4 Hoort dit, gij, die den nooddruftige opslokt! en dat om te vernielen de ellendigen des lands;
Lisikieni hili, ninyi ambao mnawagandamiza wahitaji, na kuwaonea maskini wa nchi,
5 Zeggende: Wanneer zal de nieuwe maan overgaan, dat wij leeftocht mogen verkopen? en de sabbat, dat wij koren mogen openen? verkleinende de efa, en den sikkel vergrotende, en verkeerdelijk handelende met bedrieglijke weegschalen;
mkisema, “Ni lini Mwezi Mwandamo utakapopita ili tupate kuuza nafaka, na Sabato itakwisha lini ili tuweze kuuza ngano?” Mkipunguza vipimo, na kuongeza bei, na kudanganya kwa mizani zisizo sawa,
6 Dat wij de armen voor geld mogen kopen, en den nooddruftige om een paar schoenen; dan zullen wij het kaf van het koren verkopen.

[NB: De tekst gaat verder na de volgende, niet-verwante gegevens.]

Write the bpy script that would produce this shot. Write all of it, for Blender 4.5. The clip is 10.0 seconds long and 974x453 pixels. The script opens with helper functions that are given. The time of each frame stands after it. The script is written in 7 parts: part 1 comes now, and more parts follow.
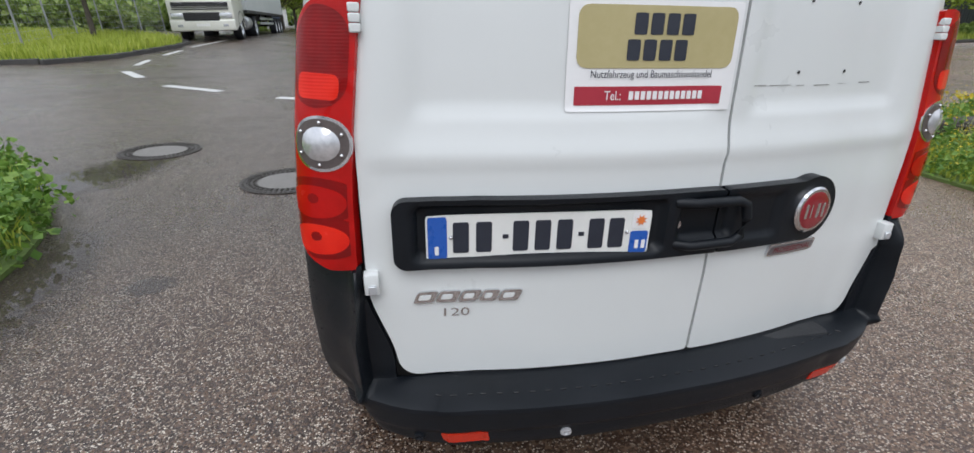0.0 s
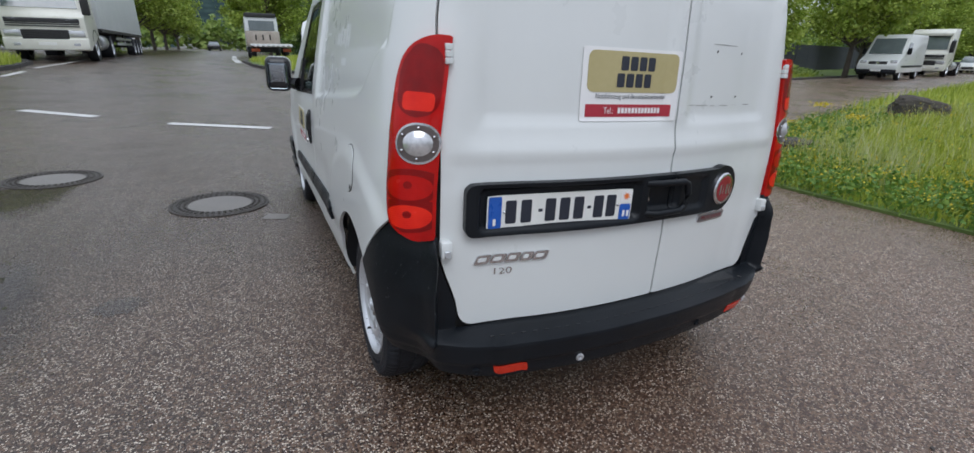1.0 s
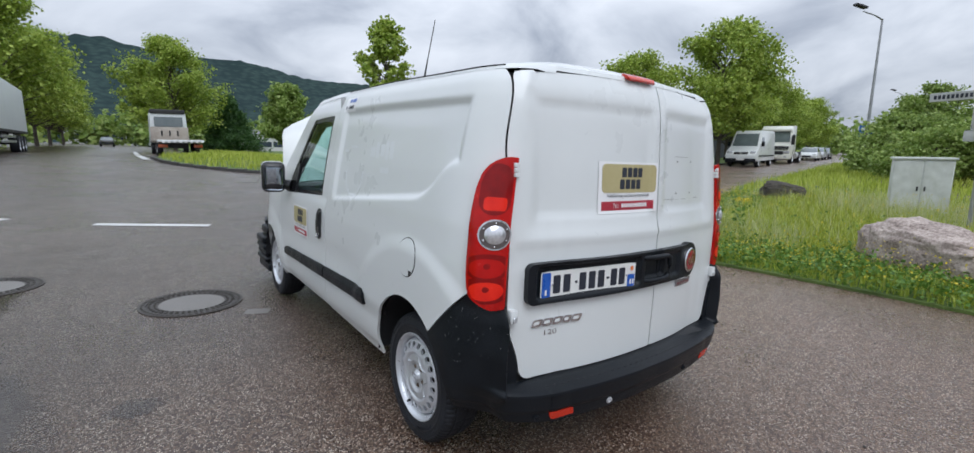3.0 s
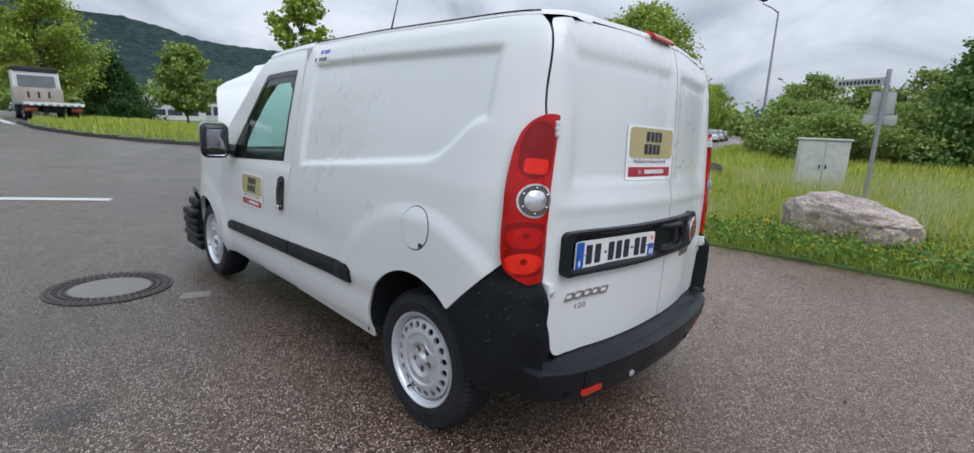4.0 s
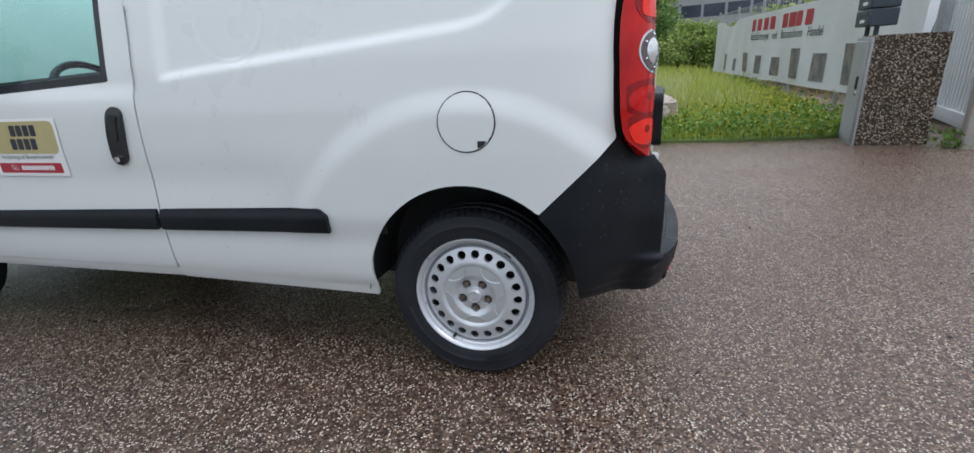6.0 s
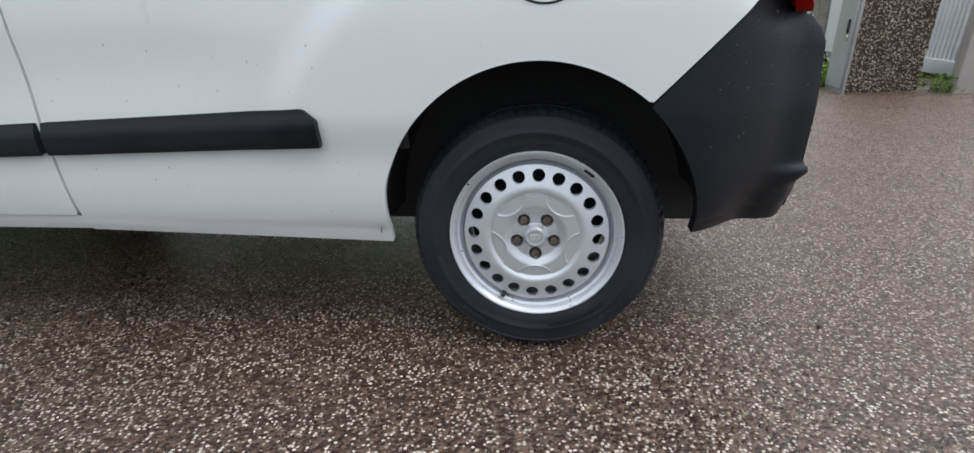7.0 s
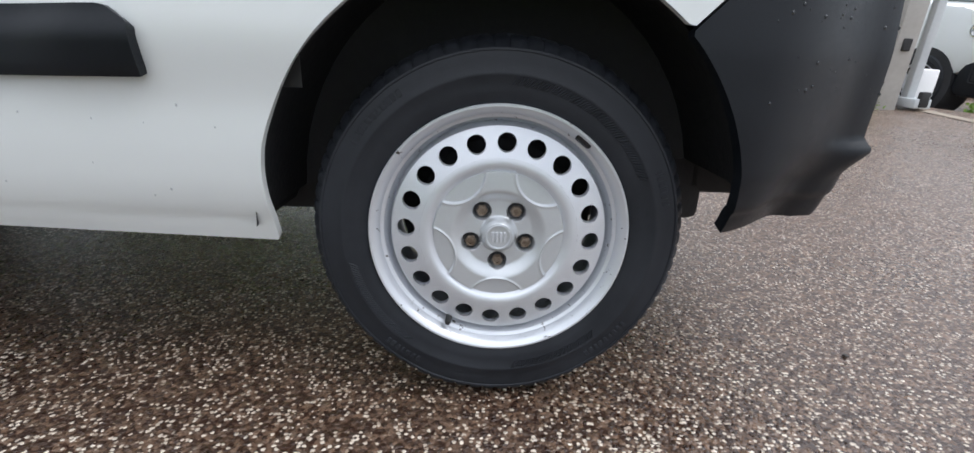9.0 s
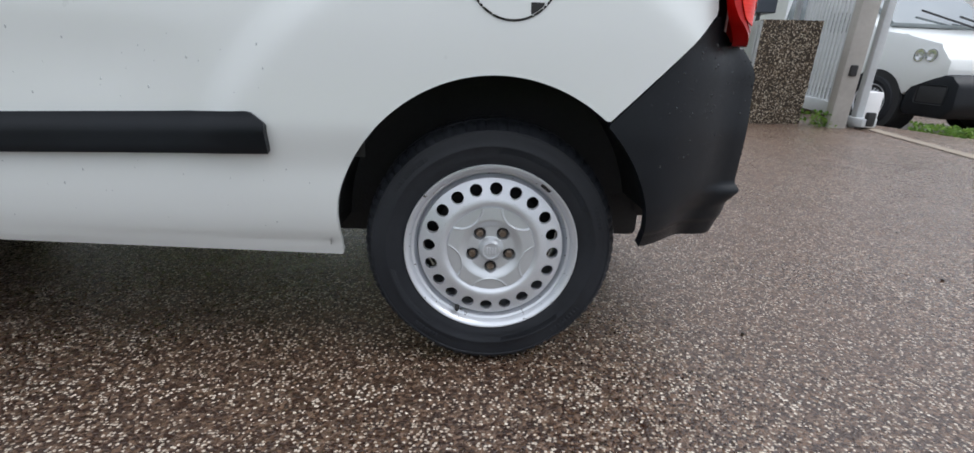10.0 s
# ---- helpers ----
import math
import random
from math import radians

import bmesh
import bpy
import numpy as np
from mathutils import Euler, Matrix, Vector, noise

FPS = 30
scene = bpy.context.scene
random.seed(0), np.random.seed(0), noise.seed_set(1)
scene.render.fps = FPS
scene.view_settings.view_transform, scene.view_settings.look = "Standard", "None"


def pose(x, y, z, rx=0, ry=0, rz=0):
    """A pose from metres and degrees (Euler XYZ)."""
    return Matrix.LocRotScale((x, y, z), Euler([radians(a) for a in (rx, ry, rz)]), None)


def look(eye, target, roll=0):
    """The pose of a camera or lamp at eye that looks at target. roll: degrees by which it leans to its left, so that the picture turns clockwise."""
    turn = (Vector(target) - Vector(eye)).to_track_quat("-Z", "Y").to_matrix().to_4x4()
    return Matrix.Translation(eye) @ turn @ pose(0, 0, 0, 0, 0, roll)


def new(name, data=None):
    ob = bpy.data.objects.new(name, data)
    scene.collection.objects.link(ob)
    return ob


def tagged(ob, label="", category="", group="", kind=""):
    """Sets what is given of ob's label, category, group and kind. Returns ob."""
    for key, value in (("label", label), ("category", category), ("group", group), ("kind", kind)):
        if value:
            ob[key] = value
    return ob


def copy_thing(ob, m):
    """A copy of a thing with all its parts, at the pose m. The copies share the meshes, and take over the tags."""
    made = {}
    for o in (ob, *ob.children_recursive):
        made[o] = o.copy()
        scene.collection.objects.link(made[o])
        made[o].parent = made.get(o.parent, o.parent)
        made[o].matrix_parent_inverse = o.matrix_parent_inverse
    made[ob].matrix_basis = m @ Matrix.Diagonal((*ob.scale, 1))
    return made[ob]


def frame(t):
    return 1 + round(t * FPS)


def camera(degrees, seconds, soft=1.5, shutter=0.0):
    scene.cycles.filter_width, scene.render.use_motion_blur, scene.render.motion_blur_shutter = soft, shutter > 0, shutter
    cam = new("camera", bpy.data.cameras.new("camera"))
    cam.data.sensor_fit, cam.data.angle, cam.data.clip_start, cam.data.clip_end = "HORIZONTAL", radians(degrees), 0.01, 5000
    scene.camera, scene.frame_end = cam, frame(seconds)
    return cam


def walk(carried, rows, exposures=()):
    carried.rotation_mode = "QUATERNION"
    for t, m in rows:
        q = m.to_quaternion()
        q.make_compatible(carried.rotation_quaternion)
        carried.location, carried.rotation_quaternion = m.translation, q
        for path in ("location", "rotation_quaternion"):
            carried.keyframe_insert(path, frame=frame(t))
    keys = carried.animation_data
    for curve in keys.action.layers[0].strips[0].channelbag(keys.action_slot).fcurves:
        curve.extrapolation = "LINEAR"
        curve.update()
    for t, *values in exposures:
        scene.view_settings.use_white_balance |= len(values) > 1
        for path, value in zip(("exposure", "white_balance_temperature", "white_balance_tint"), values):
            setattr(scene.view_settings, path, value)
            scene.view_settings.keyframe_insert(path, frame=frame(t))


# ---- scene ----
cam = camera(90.6, 10.0)
PATH = [
    (0, (-0.7002, -1.5621, 1.3073), (-0.2990, 0.2396, 0.5373), 0.97),
    (0.5, (-0.9578, -1.7432, 1.2937), (-0.4011, 0.0475, 0.5977), 2.48),
    (1, (-1.2356, -1.8242, 1.3061), (-0.3950, -0.1305, 0.6534), 2.76),
    (1.5, (-1.5348, -1.8276, 1.3185), (-0.4676, -0.2433, 0.7274), -0.44),
    (2, (-1.6967, -1.8715, 1.3079), (-0.5988, -0.2826, 0.7896), 0.84),
    (2.5, (-1.8020, -1.9502, 1.3483), (-0.6912, -0.3385, 0.9415), 1.36),
    (2.7, (-1.8300, -1.9692, 1.3703), (-0.7102, -0.3425, 1.0565), 1.66),
    (3.8, (-2.0395, -1.6248, 1.3054), (-0.6816, -0.1964, 0.9662), 2.95),
    (4, (-2.0705, -1.5318, 1.2804), (-0.6606, -0.1634, 0.9112), 3.45),
    (4.5, (-2.1026, -1.2633, 1.2359), (-0.5708, -0.0256, 0.8880), 0.85),
    (5, (-2.2031, -1.0239, 1.1283), (-0.5043, -0.0375, 0.7544), 1.96),
    (5.5, (-2.2935, -0.7716, 1.0820), (-0.4759, -0.1126, 0.5686), 1.99),
    (6, (-2.2995, -0.4221, 1.0328), (-0.4492, 0.0478, 0.4355), -2.46),
    (6.2, (-2.3055, -0.2991, 1.0068), (-0.4632, 0.1428, 0.3645), -3.66),
    (7.3, (-1.714, -0.007, 0.651), (0.15, 0.198, -0.043), -0.9),
    (7.5, (-1.579, -0.002, 0.614), (0.286, 0.182, -0.085), -0.2),
    (8, (-1.411, 0.019, 0.571), (0.454, 0.135, -0.141), 0.8),
    (8.5, (-1.423, 0.021, 0.566), (0.452, 0.075, -0.127), 1.7),
    (9, (-1.582, 0.03, 0.588), (0.302, 0.001, -0.08), 1.9),
    (9.5, (-1.768, 0.04, 0.647), (0.128, -0.018, 0.012), 1.5),
    (10, (-1.934, 0.05, 0.737), (-0.04, -0.018, 0.1), 1.8),
]
B = pose(0, 0, 0, 0, 2.0, 0)
TINTS = [(0.0, 0.17), (0.4, -0.02), (1.0, -0.08), (1.5, -0.06), (2.5, 0.03), (5.0, 0.06), (5.6, 0.16), (6.2, 0.20), (7.4, 0.50), (8.0, 0.66), (8.5, 0.82), (9.2, 0.55), (10.0, 0.33)]
walk(cam, [(t, B @ look(eye, target, roll)) for t, eye, target, roll in PATH], [(t, e, 6000 if 0.8 < t < 6.5 else 6220, 10.5) for t, e in TINTS])

# ---- sky and sun ----
world = bpy.data.worlds.new("overcast_sky")
scene.world = world
world.use_nodes = True
wn, wl = world.node_tree.nodes, world.node_tree.links
wn.clear()


def wnode(kind, **kw):
    n = wn.new(kind)
    for k, v in kw.items():
        n.inputs[k].default_value = v
    return n


w_out = wnode("ShaderNodeOutputWorld")
w_bg = wnode("ShaderNodeBackground", Strength=1.0)
w_tc = wnode("ShaderNodeTexCoord")
w_sep = wnode("ShaderNodeSeparateXYZ")
wl.new(w_tc.outputs["Generated"], w_sep.inputs[0])
w_sky = wn.new("ShaderNodeTexSky")
w_sky.sky_type, w_sky.sun_disc = "NISHITA", False
w_sky.sun_elevation, w_sky.sun_rotation = radians(53), radians(194)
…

mkiwanunua maskini kwa fedha, na wahitaji kwa jozi ya viatu, na mkiuza hata takataka za ngano pamoja na ngano.
7 De HEERE heeft gezworen bij Jakobs heerlijkheid: Zo Ik al hun werken in eeuwigheid zal vergeten!
Bwana ameapa kwake mwenyewe, aliye Kiburi cha Yakobo: “Kamwe sitasahau chochote ambacho wamefanya.
8 Zou het land hierover niet beroerd worden, en al wie daarin woont treuren? Ja, het zal geheel oprijzen als een rivier, en het zal heen en weder gedreven en verdronken worden, als door de rivier van Egypte.
“Je, nchi haitatetemeka kwa ajili ya hili, nao wote waishio ndani mwake hawataomboleza? Nchi yote itainuka kama Naili; itapanda na kushuka kama mto wa Misri.
9 En het zal te dien dage geschieden, spreekt de Heere HEERE, dat Ik de zon op den middag zal doen ondergaan, en het land bij lichten dage verduisteren.
“Katika siku ile,” asema Bwana Mwenyezi, “Nitalifanya jua litue alasiri na kuifanya dunia iwe giza wakati wa mchana mwangavu.
10 En Ik zal uw feesten in rouw, en al uw liederen in weeklage veranderen, en op alle lenden een zak, en op alle hoofd kaalheid brengen; en Ik zal het land stellen in rouw, als er is over een enigen zoon, en deszelfs einde als een bitteren dag.
Nitageuza sikukuu zenu za kidini kuwa maombolezo, na kuimba kwenu kote kuwe kilio. Nitawafanya ninyi nyote mvae nguo ya gunia na kunyoa nywele zenu. Nitaufanya wakati ule uwe kama wa kuombolezea mwana wa pekee, na mwisho wake kama siku ya uchungu.
11 Ziet, de dagen komen, spreekt de Heere HEERE, dat Ik een honger in het land zal zenden; niet een honger naar brood, noch dorst naar water, maar om te horen de woorden des HEEREN.
“Siku zinakuja,” asema Bwana Mwenyezi, “wakati nitakapotuma njaa katika nchi yote: si njaa ya chakula wala kiu ya maji, lakini njaa ya kusikia maneno ya Bwana.
12 En zij zullen zwerven van zee tot zee, en van het noorden tot het oosten; zij zullen omlopen om het woord des HEEREN te zoeken, maar zullen het niet vinden.
Wanaume watayumbayumba kutoka bahari hadi bahari na kutangatanga kutoka kaskazini mpaka mashariki, wakitafuta neno la Bwana, lakini hawatalipata.
13 Te dien dage zullen de schone jonkvrouwen en de jongelingen van dorst versmachten;
“Katika siku ile “wasichana wazuri na vijana wanaume wenye nguvu watazimia kwa sababu ya kiu.
14 Die daar zweren bij de schuld van Samaria, en zeggen: Zo waarachtig als uw God van Dan leeft, en de weg van Ber-seba leeft! en zij zullen vallen, en niet weder opstaan.
Wale waapao kwa aibu ya Samaria, au kusema, ‘Hakika kama miungu yenu iishivyo, ee Dani,’ au ‘Hakika kama mungu wa Beer-Sheba aishivyo’: wataanguka, wala hawatasimama tena.”